The SEC's Division of Corporation Finance issued a series of new compliance and disclosure interpretations (C&DIs) regarding the recently adopted executive compensation clawback rules.
Update: On January 31, 2023, the Division added Exchange Act Forms CD&I Questions 104.19, 110.09, and 112.04 regarding the check boxes added to the cover pages of Forms 10-K, 20-F, and 40-F. The questions are identical to new Exchange Act Rules CD&I Question 121H.01 discussed below.
On January 27, 2023, the SEC's Division of Corporation Finance (Division) issued a series of new compliance and disclosure interpretations (C&DIs) regarding the recently adopted executive compensation clawback rules.
The final clawback rules, which also became effective on January 27:
Direct the national securities exchanges to establish listing standards requiring companies to adopt and comply with a policy for the recovery of erroneously awarded incentive-based compensation from current and former executive officers (clawback policy).
To provide clarity on the implementation and scope of the clawback and disclosure requirements, the Division added new Exchange Act Rules C&DI Questions 121H.01-04:
Question 121H.01. Under the implementation timeframe adopted by the SEC, securities exchanges have until February 27, 2023 to propose the required listing standards and such standards do not have to become effective until November 28, 2023. Listed companies will then have 60 days to adopt a clawback policy compliant with the effective listing standard.
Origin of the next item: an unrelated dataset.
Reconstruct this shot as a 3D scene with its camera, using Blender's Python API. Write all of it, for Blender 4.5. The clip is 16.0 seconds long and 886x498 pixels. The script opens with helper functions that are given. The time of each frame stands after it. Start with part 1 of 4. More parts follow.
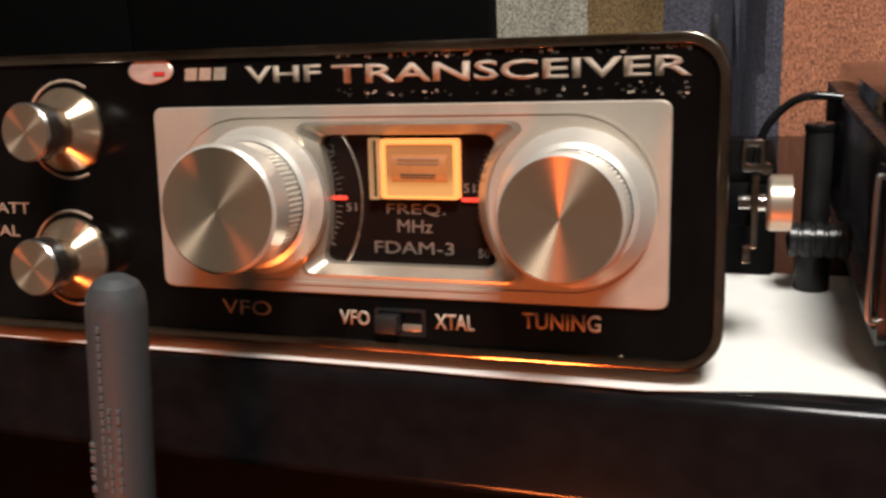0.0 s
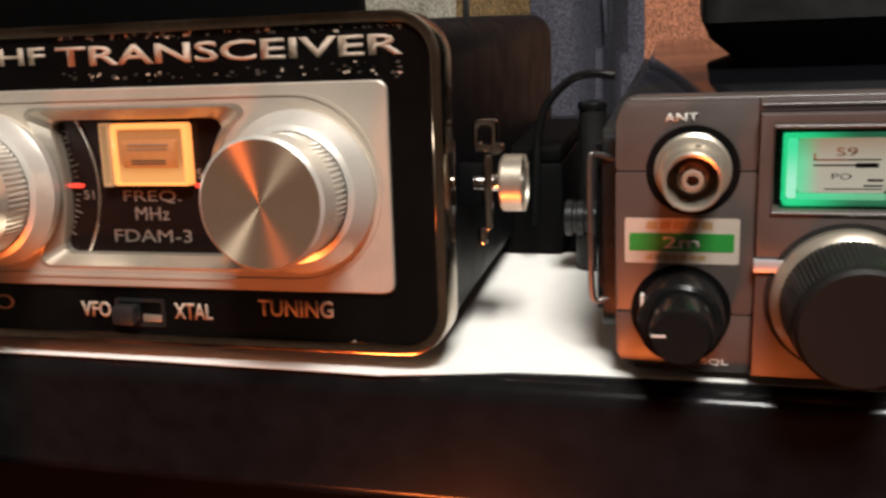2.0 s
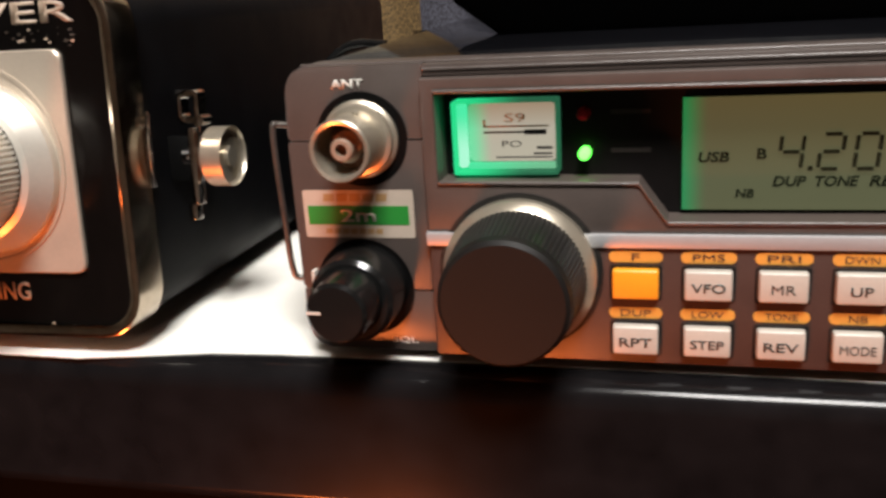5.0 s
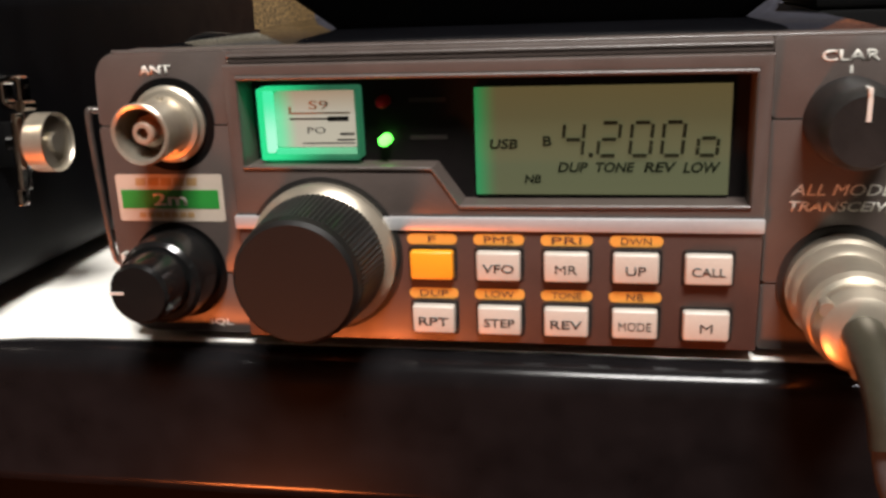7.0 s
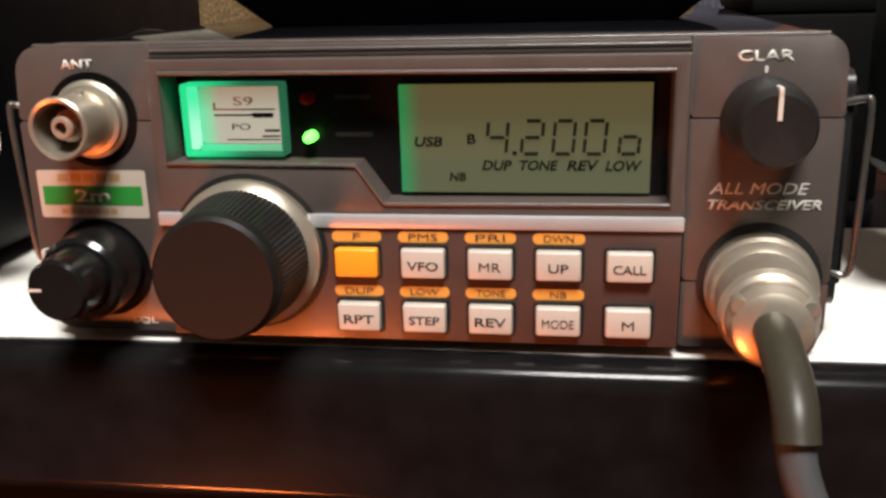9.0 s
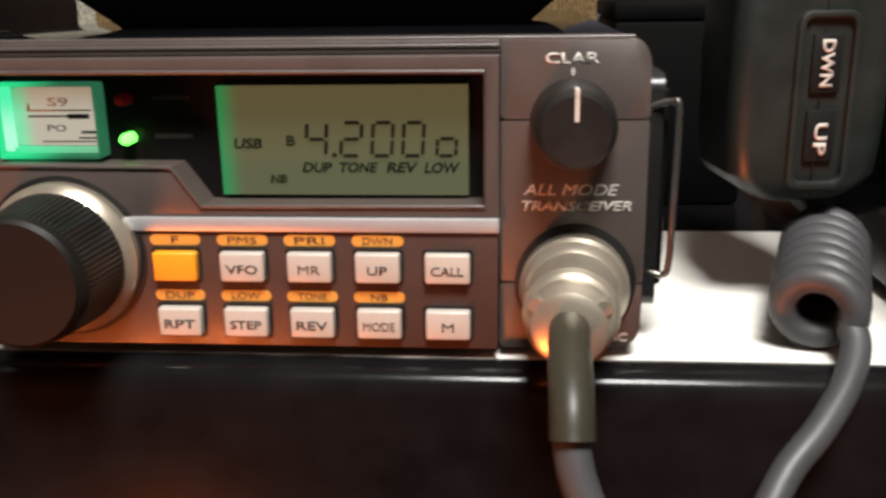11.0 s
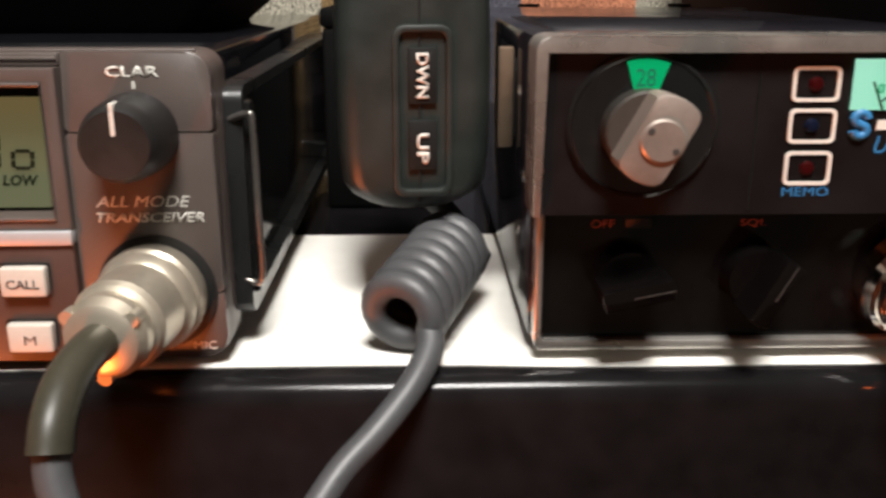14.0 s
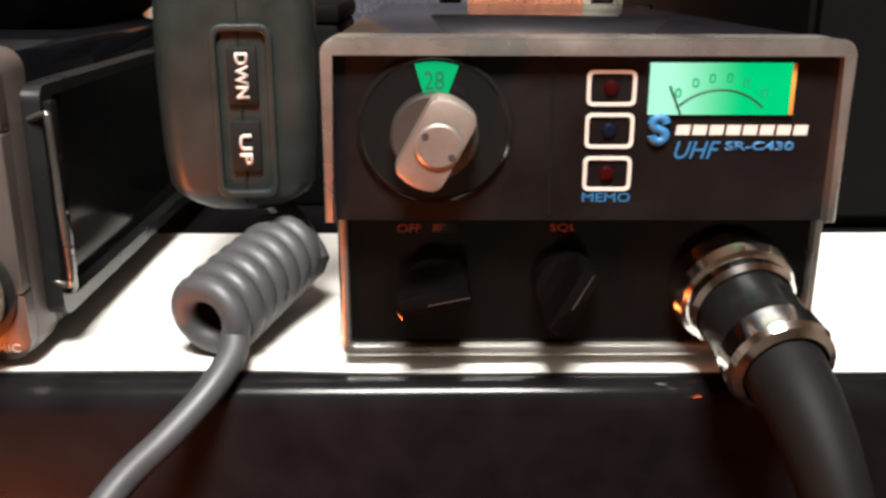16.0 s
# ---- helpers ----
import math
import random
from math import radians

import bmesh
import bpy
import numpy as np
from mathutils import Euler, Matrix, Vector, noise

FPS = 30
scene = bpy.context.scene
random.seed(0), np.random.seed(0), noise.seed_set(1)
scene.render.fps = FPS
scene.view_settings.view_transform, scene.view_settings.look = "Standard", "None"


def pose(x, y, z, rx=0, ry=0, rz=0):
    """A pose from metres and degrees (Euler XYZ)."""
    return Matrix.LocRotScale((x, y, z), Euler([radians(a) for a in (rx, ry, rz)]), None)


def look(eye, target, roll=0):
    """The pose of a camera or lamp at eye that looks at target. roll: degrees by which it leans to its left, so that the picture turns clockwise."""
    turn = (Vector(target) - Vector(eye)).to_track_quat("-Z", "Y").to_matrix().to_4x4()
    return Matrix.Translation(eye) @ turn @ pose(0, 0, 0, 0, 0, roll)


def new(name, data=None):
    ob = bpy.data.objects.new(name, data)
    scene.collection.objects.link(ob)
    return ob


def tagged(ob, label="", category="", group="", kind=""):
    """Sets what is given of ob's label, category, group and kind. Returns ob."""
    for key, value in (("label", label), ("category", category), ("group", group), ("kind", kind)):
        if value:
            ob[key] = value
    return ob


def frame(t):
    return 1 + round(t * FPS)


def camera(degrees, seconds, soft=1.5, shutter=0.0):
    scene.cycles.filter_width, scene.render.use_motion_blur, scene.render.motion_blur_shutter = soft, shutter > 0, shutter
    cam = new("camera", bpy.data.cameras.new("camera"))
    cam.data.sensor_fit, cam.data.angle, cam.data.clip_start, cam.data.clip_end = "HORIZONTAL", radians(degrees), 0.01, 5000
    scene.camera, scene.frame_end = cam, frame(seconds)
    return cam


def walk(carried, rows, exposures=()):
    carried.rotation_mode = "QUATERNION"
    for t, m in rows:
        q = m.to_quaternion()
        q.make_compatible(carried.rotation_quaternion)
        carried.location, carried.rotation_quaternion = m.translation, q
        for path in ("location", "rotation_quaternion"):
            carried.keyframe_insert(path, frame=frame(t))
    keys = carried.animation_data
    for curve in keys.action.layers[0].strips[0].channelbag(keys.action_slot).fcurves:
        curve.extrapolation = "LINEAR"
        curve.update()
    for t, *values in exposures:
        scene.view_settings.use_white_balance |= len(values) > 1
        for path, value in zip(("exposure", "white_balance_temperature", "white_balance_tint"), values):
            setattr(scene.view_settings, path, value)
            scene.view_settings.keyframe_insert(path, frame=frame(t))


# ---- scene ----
cam = camera(52.0, 16.0, soft=2.9, shutter=0.5)
PATH = [
    (0, (-0.03136, -0.19874, 0.08608), (-0.18894, 0.25864, -0.04031), -2.734),
    (0.5, (-0.02186, -0.19465, 0.08450), (-0.17379, 0.26502, -0.04048), -2.777),
    (1, (-0.00980, -0.18925, 0.08583), (-0.15464, 0.27060, -0.04666), -2.932),
    (1.5, (0.00371, -0.18470, 0.08322), (-0.13297, 0.27783, -0.04862), -2.855),
    (2, (0.01457, -0.18077, 0.08308), (-0.11596, 0.28202, -0.05401), -3.146),
    (2.5, (0.02331, -0.17802, 0.08272), (-0.10282, 0.28470, -0.05865), -3.240),
    (3, (0.03448, -0.17392, 0.08052), (-0.09346, 0.28836, -0.06067), -3.481),
    (3.5, (0.04230, -0.17153, 0.07876), (-0.07946, 0.29249, -0.06216), -3.329),
    (4, (0.05384, -0.16717, 0.07833), (-0.07165, 0.29492, -0.06562), -3.571),
    (4.5, (0.06268, -0.16363, 0.07629), (-0.06036, 0.29948, -0.06650), -3.584),
    (5, (0.07235, -0.15841, 0.07609), (-0.05282, 0.30271, -0.07122), -3.753),
    (7.5, (0.09993, -0.16102, 0.07205), (0.01985, 0.31047, -0.07382), -2.005),
    (8, (0.10198, -0.16064, 0.07265), (0.02506, 0.31072, -0.07537), -1.897),
    (10.3, (0.11243, -0.15786, 0.06800), (0.06843, 0.32093, -0.06921), -0.653),
    (10.5, (0.11501, -0.15741, 0.06938), (0.07579, 0.32061, -0.07190), -0.598),
    (11, (0.12715, -0.15687, 0.06883), (0.08723, 0.32170, -0.07036), -0.845),
    (11.5, (0.13574, -0.15582, 0.06832), (0.10836, 0.32397, -0.06971), -0.687),
    (12, (0.14261, -0.15518, 0.07143), (0.13311, 0.32278, -0.07506), -0.114),
    (12.5, (0.15526, -0.15554, 0.06905), (0.14606, 0.32479, -0.06951), -0.452),
    (13, (0.16542, -0.15589, 0.07056), (0.16420, 0.32375, -0.07066), -0.293),
    (13.5, (0.17421, -0.15668, 0.07058), (0.18459, 0.32323, -0.06933), -0.027),
    (14, (0.18608, -0.15789, 0.07166), (0.19745, 0.32150, -0.06996), -0.031),
    (14.5, (0.19801, -0.15815, 0.07059), (0.20557, 0.32222, -0.06795), -0.022),
    (15, (0.20807, -0.15728, 0.07281), (0.21365, 0.32121, -0.07215), -0.050),
    (15.5, (0.21634, -0.15635, 0.07324), (0.22179, 0.32173, -0.07309), 0.012),
    (16, (0.22302, -0.15539, 0.07326), (0.23079, 0.32270, -0.07293), 0.235),
]
walk(cam, [(t, look(eye, target, roll)) for t, eye, target, roll in PATH], exposures=((0, -0.3), (3, -0.22), (5, -0.1), (8, -0.03), (11, 0.0), (13.5, 0.16), (15, 0.42), (16, 0.62)))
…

However, the amended rules and forms, including new check boxes on the cover of Forms 10-K, 40-F, and 20-F, are effective now. New Question 121H.01 provides needed clarity that despite the rule and form amendments becoming effective in 2023, the SEC does not expect compliance with the disclosure requirements until companies are required to have a clawback policy under the applicable exchange listing standards.
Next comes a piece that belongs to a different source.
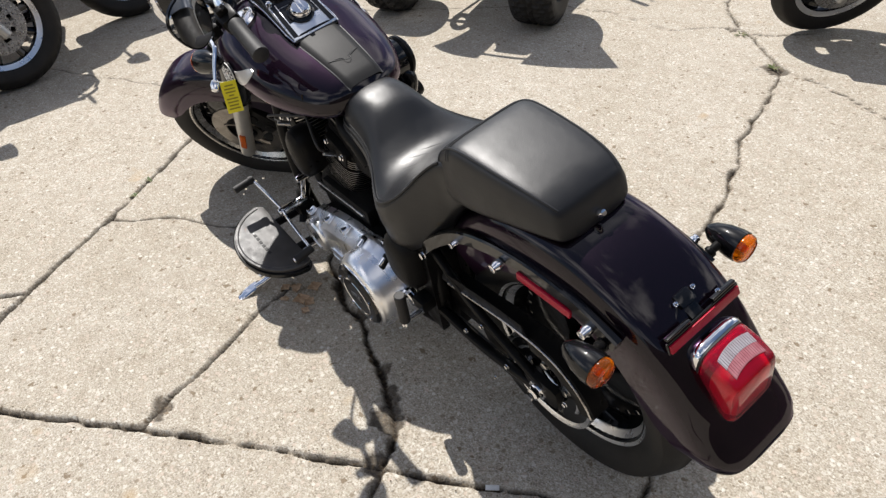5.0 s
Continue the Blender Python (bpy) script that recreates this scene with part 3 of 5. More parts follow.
    for s in (1, -1):
        g0, g1 = both(s, 0.925, 0.192, 0.953), both(s, 0.800, 0.203, 0.922)
        d = (g1 - g0).normalized()
        part("grip", made((lathe, [(0.0, -0.01), (0.021, -0.01), (0.0215, 0.0), (0.0195, 0.006), (0.0195, 0.11), (0.0215, 0.116), (0.0215, 0.128), (0.015, 0.132), (0.0, 0.132)], along(g0, d), 22)), GRIP, bar, "black rubber grip")
        hs = both(s, 0.965, 0.190, 0.962)
        part("switch_housing", made((box, (0.050, 0.048, 0.060), along(hs, d), 0.012), (box, (0.02, 0.03, 0.02), along(both(s, 0.965, 0.205, 0.985), d), 0.005), (rod, both(s, 0.965, 0.19, 0.98), both(s, 0.955, 0.20, 1.0), 0.008)), SATIN, bar, "black switch housing")
        pv = both(s, 0.998, 0.232, 0.938)
        elbow, tip = both(s, 0.922, 0.266, 0.932), both(s, 0.858, 0.319, 0.880)
        part("lever", made((tube, [pv, both(s, 0.965, 0.255, 0.934), elbow, both(s, 0.893, 0.292, 0.908), tip], (0.0080, 0.0042), 10, 6, 1.4), (lathe, [(0.0, -0.016), (0.009, -0.012), (0.0125, 0.0), (0.009, 0.012), (0.0, 0.016)], along(tip, tip - elbow), 16)), CHROME, bar, "polished hand lever")
        part("lever_mount", made((tube, [both(s, 1.0, 0.192, 0.965), pv], 0.013, 10, 4), (box, (0.04, 0.035, 0.026), along(pv, d), 0.008)), SATIN, bar)
        sp = both(s, 1.005, 0.285, 0.880)
        aft = (both(s, 1.105, 0.31, 0.86) - sp).normalized()
        part("signal_stem", made((rod, pv, both(s, 0.99, 0.262, 0.905), 0.008)), SATIN, bar)
        signal(bar, "turn_signal", both(s, 1.012, 0.282, 0.876), aft, r=0.032, length=0.080)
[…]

Questions 121H.02 and 121H.03. New Questions 121H.02 and 121H.03 provide clarification on which persons will be considered named executive officers for purposes of determining whether individualized disclosure is required under Item 6.F of Form 20-F and Item B.(19) of Form 40-F, respectively (the Division also added identical Exchange Act Forms C&DI Questions 110.08 and 112.03).
Question 121H.04. New Question 121H.04 reiterates that the clawback rule is intended to apply broadly. To the extent a compensation plan takes into account incentive-based compensation, companies will be expected to claw back the amount, and earnings accrued on that amount, contributed based on erroneously awarded incentive-based compensation.